Min-chae stakes out Yang-rae's home and watches him prepare digging tools. He follows Yang-rae's van to a secluded forest and confronts him, but discovers that the van is empty. While walking back to his car, he notices that Yang-rae's ankle monitor is missing. Yang-rae attacks him, and Min-chan pushes him off a hill, severely injuring him. Min-chan's wife calls and informs him that their son is safe, as he was at a friend's house. Min-chan prepares to surrender himself to the police, but sees the likeness of Jesus Christ appear in a flash of lighting. Min-chan becomes convinced that God has given him the divine task of punishing sinners and seemingly kills Yang-rae. Meanwhile, homicide detective Lee Yeon-hee, whose sister was a rape victim of Yang-rae and had committed suicide after he received light punishment, investigates the disappearance of the young girl being preyed upon by Yang-rae.

Min-chan is suddenly given the promotion to bishop. Believing that he is being rewarded for his actions, he confronts his wife, who confesses to her affair. After arriving at a nursing home for a religious event, Min-chain discovers that Yang-rae survived the fall and is being treated there. Min-chan sneaks Yang-rae out of the home and tortures him, believing that God let him survive for more punishment. Yang-rae admits to kidnapping the girl but refuses to tell him her location, which Min-chan refuses to believe.
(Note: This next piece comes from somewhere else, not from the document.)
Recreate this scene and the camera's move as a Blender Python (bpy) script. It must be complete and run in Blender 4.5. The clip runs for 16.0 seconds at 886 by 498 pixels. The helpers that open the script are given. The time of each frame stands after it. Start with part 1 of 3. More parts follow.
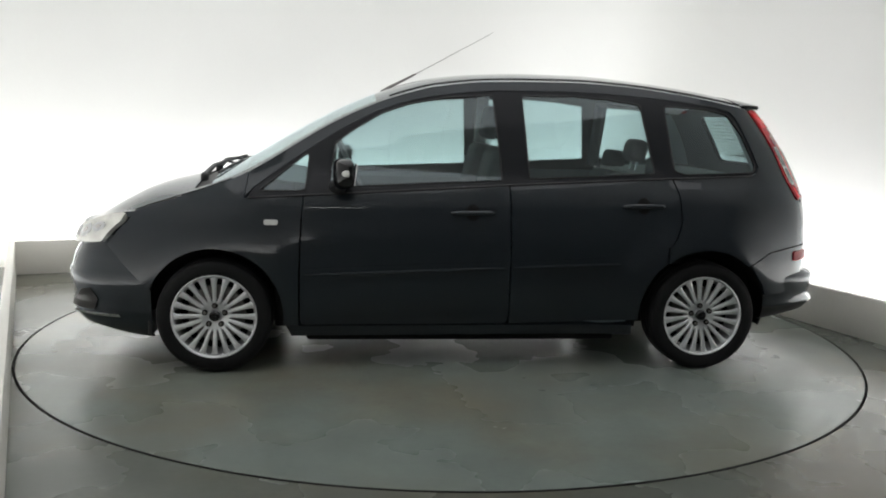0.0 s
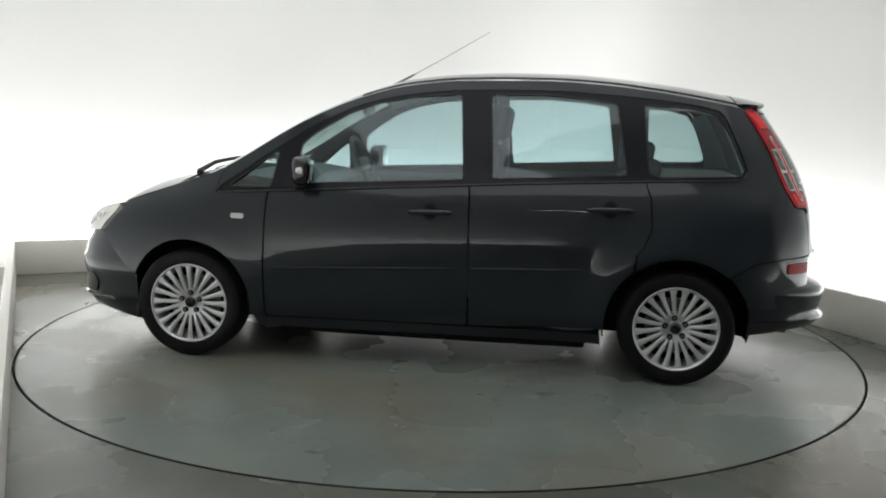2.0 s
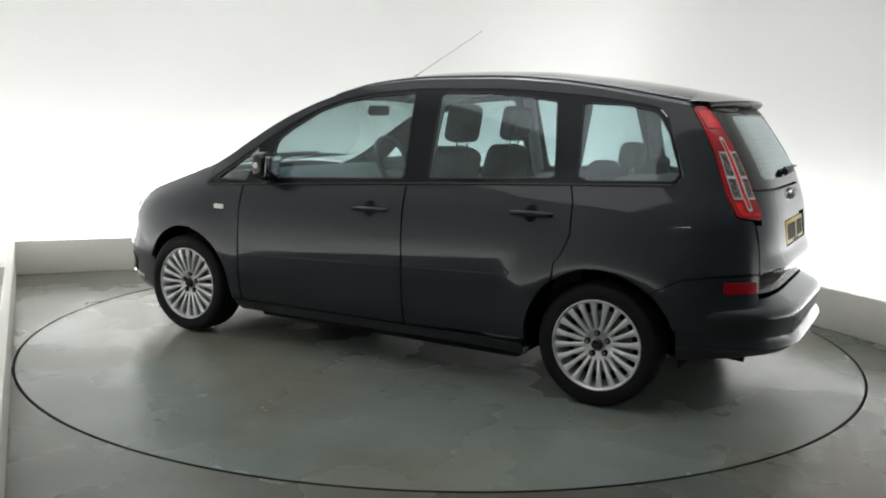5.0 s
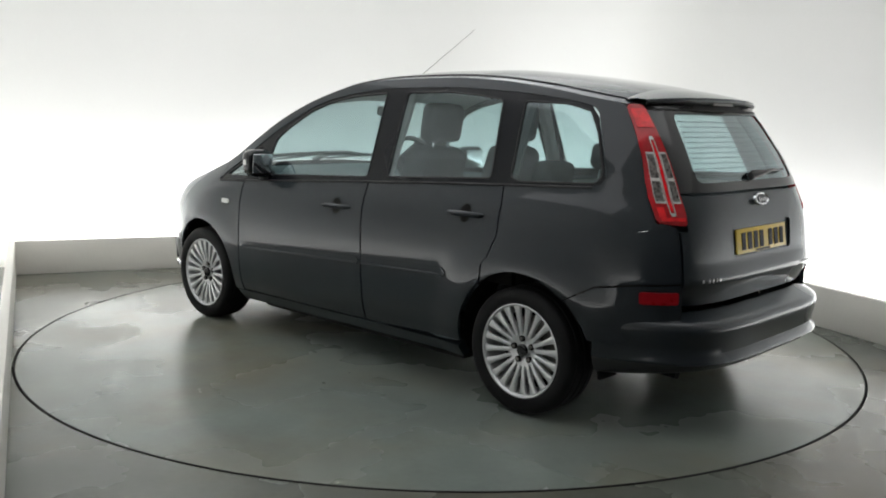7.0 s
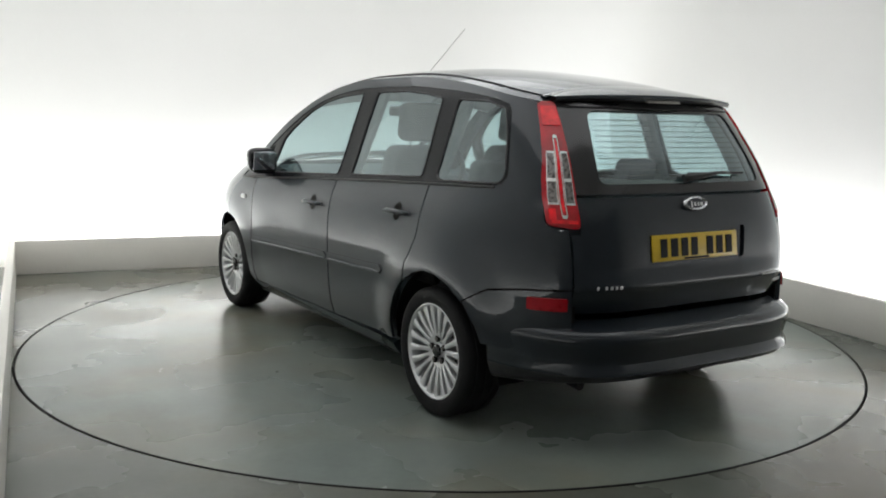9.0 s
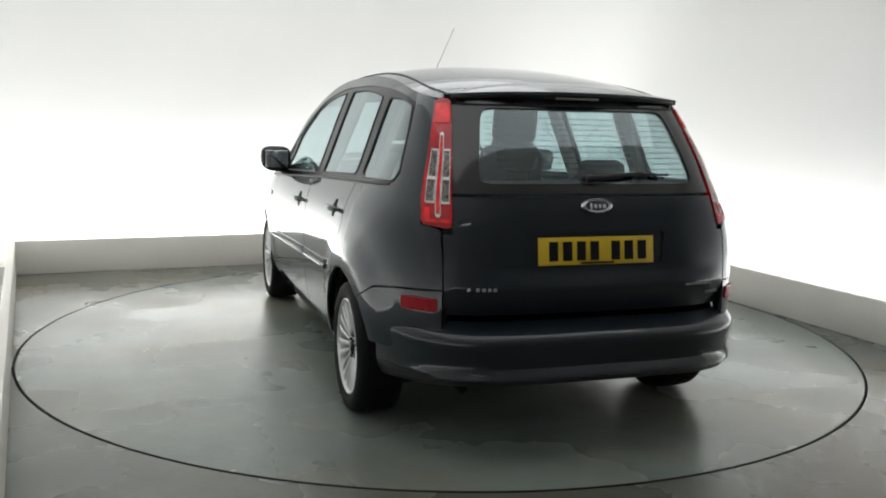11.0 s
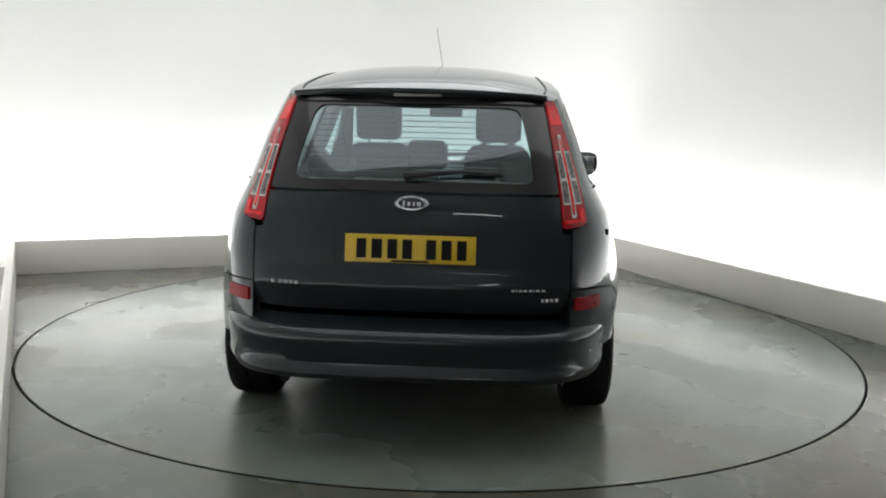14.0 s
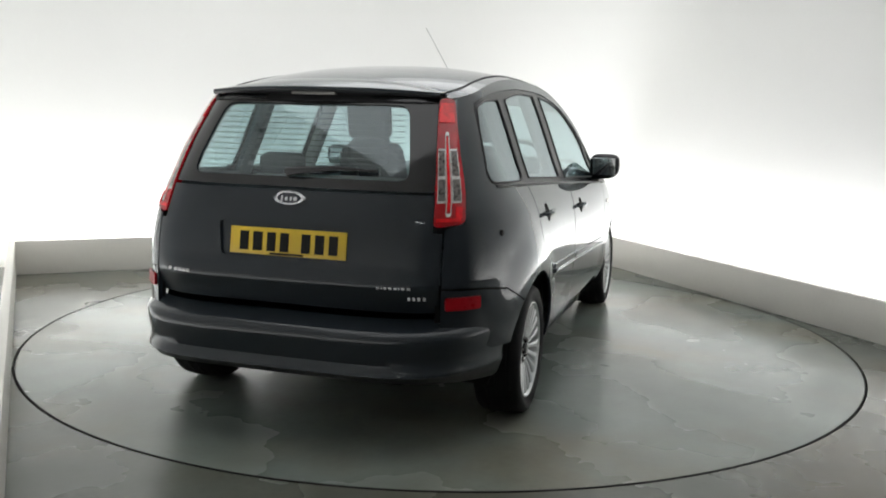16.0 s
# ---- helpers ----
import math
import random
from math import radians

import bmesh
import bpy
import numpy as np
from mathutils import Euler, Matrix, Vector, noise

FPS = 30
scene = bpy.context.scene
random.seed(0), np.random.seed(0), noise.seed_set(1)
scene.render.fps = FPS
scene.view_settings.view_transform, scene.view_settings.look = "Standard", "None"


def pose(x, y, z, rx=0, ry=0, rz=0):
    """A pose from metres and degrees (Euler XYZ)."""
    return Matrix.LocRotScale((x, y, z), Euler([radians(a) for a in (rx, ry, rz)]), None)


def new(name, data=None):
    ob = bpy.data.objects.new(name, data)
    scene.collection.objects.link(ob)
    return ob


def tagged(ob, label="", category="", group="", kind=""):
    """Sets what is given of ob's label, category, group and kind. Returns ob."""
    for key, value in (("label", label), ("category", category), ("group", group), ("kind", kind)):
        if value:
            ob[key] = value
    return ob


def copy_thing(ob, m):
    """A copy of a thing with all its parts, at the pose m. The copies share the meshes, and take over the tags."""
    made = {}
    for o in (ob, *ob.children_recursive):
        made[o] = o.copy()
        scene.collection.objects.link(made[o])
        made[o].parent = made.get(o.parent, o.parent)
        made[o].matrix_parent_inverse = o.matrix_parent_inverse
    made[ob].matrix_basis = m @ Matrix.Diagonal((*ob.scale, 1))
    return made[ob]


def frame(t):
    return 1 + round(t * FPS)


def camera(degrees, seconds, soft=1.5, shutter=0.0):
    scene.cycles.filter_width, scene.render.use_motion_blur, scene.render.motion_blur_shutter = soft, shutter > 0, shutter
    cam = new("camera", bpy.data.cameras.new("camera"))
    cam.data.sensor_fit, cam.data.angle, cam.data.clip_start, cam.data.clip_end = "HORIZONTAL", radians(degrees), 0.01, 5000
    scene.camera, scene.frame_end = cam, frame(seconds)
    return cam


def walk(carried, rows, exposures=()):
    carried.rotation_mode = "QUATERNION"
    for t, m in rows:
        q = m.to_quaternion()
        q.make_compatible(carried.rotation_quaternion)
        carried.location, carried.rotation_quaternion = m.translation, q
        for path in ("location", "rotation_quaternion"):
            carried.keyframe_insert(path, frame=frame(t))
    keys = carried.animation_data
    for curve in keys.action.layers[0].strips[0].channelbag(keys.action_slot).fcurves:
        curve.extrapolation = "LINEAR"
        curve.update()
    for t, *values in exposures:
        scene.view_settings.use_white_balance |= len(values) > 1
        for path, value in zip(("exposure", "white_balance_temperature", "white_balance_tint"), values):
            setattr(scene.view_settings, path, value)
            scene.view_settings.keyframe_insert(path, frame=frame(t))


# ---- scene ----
from mathutils.geometry import delaunay_2d_cdt

# ---------------------------------------------------------------- camera
cam = camera(52.93, 16.0, soft=1.9)
EYE = Matrix.Translation((0, -5.582, 1.375)) @ pose(0, 0, 0, 90 - 8.64, 0, 0) @ pose(0, 0, 0, 0, 0, 1.405)
walk(cam, [(0, EYE), (16, EYE)])

BAY = pose(0, 0, 0, 0, 0, 23.5)          # the photo bay stands askew to the camera
PLINTH_V, PLINTH_U, LEFT_U = 2.75, 2.505, -2.53
TROUGH = 0.42                             # light trough between the plinth and the backdrop

# ---------------------------------------------------------------- light
world = bpy.data.worlds.new("world")
scene.world = world
world.use_nodes = True
world.node_tree.nodes["Background"].inputs[0].default_value = (0.75, 0.8, 0.85, 1)
world.node_tree.nodes["Background"].inputs[1].default_value = 0.02


def area(name, m, sx, sy, watts, color=(1, 1, 1)):
    data = bpy.data.lights.new(name, "AREA")
    data.shape, data.size, data.size_y, data.energy, data.color = "RECTANGLE", sx, sy, watts, color
    ob = new(name, data)
    ob.matrix_world = m
    return ob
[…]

Meanwhile, Yeon-hee investigates Min-chan and finds where Yang-rae is imprisoned, but she is knocked out by Min-chan.

Min-chan divulges to Yeon-hee his plan to kill Yang-rae and frame her. Yeon-hee breaks free and fights Min-chan while Yang-rae tries to escape. During the struggle, Yang-rae gives a clue to the girl's location before he falls to his death. Min-chan is arrested during police and insists that his actions were done under the order of God.

Yeon-hee deciphers Yang-Rae's clue and learns that the girl is imprisoned at Yang-rae's old home, which is set to be demolished. She rescues the young girl before the home is destroyed. Yeon-hee then visits Min-chan in prison and informs him that the girl is alive, but Min-chan refuses to believe her. Returning to his cell, he cleans a dark spot on the concrete wall and becomes emotional upon seeing what he believes to be the portrait of Jesus Christ imprinted underneath.

== Cast ==
- Ryu Jun-yeol as Sung Min-chan
- Shin Hyun-been as Lee Yeon-hee
- Shin Min-jae as ex-convict Yang-rae
- Han Ji-hyun as Lee Yeon-joo
- Kim Bo-min as Shin A-young
- Kim Do-young as Lee Nak-seong
- Moon Joo-yeon as Lee Si-young
- Bae Yoon-gyu as So Eun-gyu
- Oh Chi-woon as Team leader
- Woo Kang-min as Section chief

== Production ==
=== Development ===
Director Yeon Sang-ho, who directed Train to Busan (2016), and produced by Alfonso Cuarón, who directed Roma (2018), teamed up while Wow Point managed the production of the film.

=== Casting ===
In 2023, both Ryu Jun-yeol and Shin Hyun-been were reportedly cast and positively reviewing it.

=== Filming ===
Principal photography of the film commenced in April 2024, and filming ended in June of the same year.

== Release ==
The film was made available to stream exclusively on Netflix on March 21, 2025.

== Reception ==

James Marsh of South China Morning Post gave it a rating of 2/5 and criticized the film. JK Sooja of Common Sense Media awarded the film 3/5 stars. Giovanni Lago of Next Best Picture gave it a rating of 6/10 and called it "disjointed".